What’s more, experts say, is that every battery should come with a Material Safety Data Sheet that tells those using it how to charge it and at what amperage. But if someone doesn’t follow the sheet and charges their battery in an outlet that can’t handle that much power, it could short or surge, causing it to catch fire. The UL-certified batteries typically shut the battery down before that happens, said Kesler. Cheap batteries don’t.

“If you charge multiple batteries on one outlet, or a power strip, it’s a recipe for disaster. If that energy gets surged or shorted, the battery just goes off, causes a thermal event, it’s taking too much power from that breaker,” he said. “Theoretically, a UL-certified battery, if it trips, it will stop charging and just shut off.”

And because of the rough nature of their work, delivery workers’ batteries often last just six months, said Colón Hernández. 

“It depends how well you care for it, it’ll probably burn out in five to six months,” she said. 

And then compounding the problem, multiple delivery workers often live in one home, meaning there’s at least two batteries charging from the same outlet, said Colón Hernández. 

“Some households have three or four people doing deliveries, have multiple batteries charging at the same time … have four or five batteries charging at the same time, and they go to bed. Multiple people doing that can cause a situation like this,” she said. “Extremely powerful lithium ion, a lot of infrastructure in the house is not equipped to absorb that energy.”
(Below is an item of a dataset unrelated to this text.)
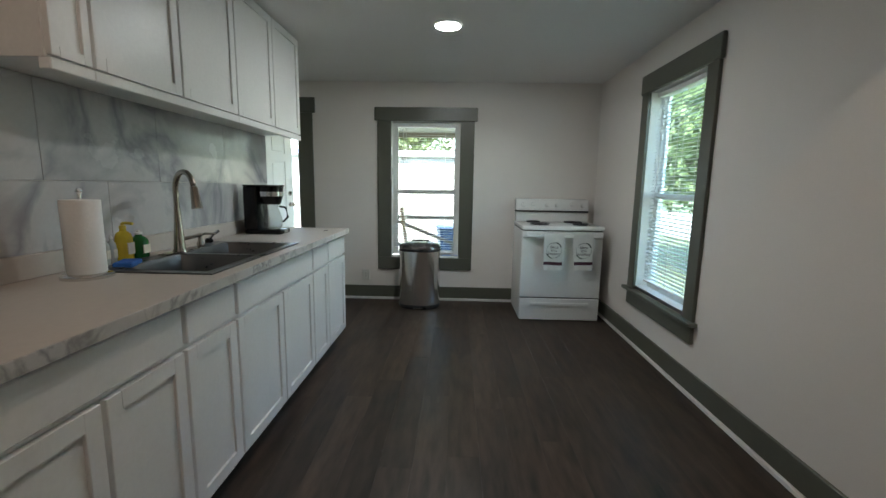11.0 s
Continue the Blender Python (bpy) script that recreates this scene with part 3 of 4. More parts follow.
# side table with lamp
sd = thing("side_table", "grey laminate two-tier side table on square posts", "side table", pose(0, 0, 0))
boxed("tabletop", GREYMDF, sd, (-1.745, -1.385, 5.105, 5.485, 0.478, 0.496), bevel=0.004, seg=2)
boxed("shelf", GREYMDF, sd, (-1.745, -1.385, 5.105, 5.485, 0.055, 0.073), bevel=0.004, seg=2)
for x in (-1.715, -1.415):
    for y in (5.135, 5.455):
        bm = shape()
        cyl(bm, (x, y, 0.0735), (x, y, 0.4775), 0.019, seg=14)
        part("post", bm, GREYMDF, sd, smooth=True)
        bm = shape()
        cyl(bm, (x, y, 0.0), (x, y, 0.0545), 0.017, seg=12)
        part("foot", bm, BLACKM, sd)
lp = thing("table_lamp", "small lamp with cream drum shade on black stem", "lamp", pose(-1.53, 5.31, 0.4962))
bm = shape()
lathe(bm, ((0.062, 0.0), (0.064, 0.006), (0.062, 0.026), (0.055, 0.030)), seg=28)
part("base", bm, BLACKM, lp, smooth=True)
bm = shape()
cyl(bm, (0, 0, 0.030), (0, 0, 0.27), 0.008)
part("stem", bm, BLACKM, lp, smooth=True)
bm = shape()
lathe(bm, ((0.064, 0.245), (0.060, 0.456), (0.057, 0.456), (0.061, 0.245)), seg=32)
part("shade", bm, SHADE, lp, smooth=True)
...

Colón Hernández says there are things the city can do to help, besides just education like from FDNY about the right battery to buy and how to charge it; the city could build out charging stations capable of powering the proliferation of micromobility devices on city streets. Workers will charge their batteries — and the phones they need to work — anywhere they can, whether it’s in their own home or a deli, neither of which have the capacity to handle that amount of power. The city is making strides to provide charging stations for electric car owners, but not for micro-mobility devices like the e-bikes used by delivery workers.

“There’s no infrastructure. The city doesn’t have infrastructure to deal with it, they don’t have outlets in the city — they go to restaurants, delis, any place they can find to charge their battery. The city hasn’t caught up to the infrastructure needs of these workers,” Colón Hernández said. “We need to build infrastructure, have a safe grid and place to go that’s not in a deli, not inside of building.”

And another is by passing the package of bills before the City Council aimed at creating better working conditions for deliveristas, one of which would require third-party delivery platforms like Seamless and Grubhub to allow workers to cap the distances they travel, and prevent the companies from penalizing them for rejecting an order outside of their preferred distance limitations. Colón Hernández limiting the distances will not only keep workers safer, but may also help reduce the amount of power they need just to get through a work day. 

“We’re thinking this bill will address some of that — limit the amount of miles they have to travel,” said Colón Hernández. “So they don’t have to trek from Chinatown to Washington Heights, it also reduces the amount of energy, so they don’t have to travel with three or four batteries.”

These same disastrous repercussions of poorly made batteries have been seen all over the country, including abroad, causing fires in homes — some times even before the battery had been plugged in, like in 2016, under the Christmas tree at a house in Texas. And in part, explain the reasoning behind the Port Authority’s decision earlier this summer to ban all battery-powered e-mobility devices on its PATH trains between Manhattan and New Jersey.

In New York in 2019, there was a fire at a Citi Bike plant where batteries are charged en masse, but that blaze may have been sparked by a test of how much charge a battery could take. A spokesperson for Citi Bike’s parent company, Lyft, told Streetsblog that its batteries are UL-certified and that so far this year, Citi Bike has had more than 6.1 million e-bike rides with zero battery incidents.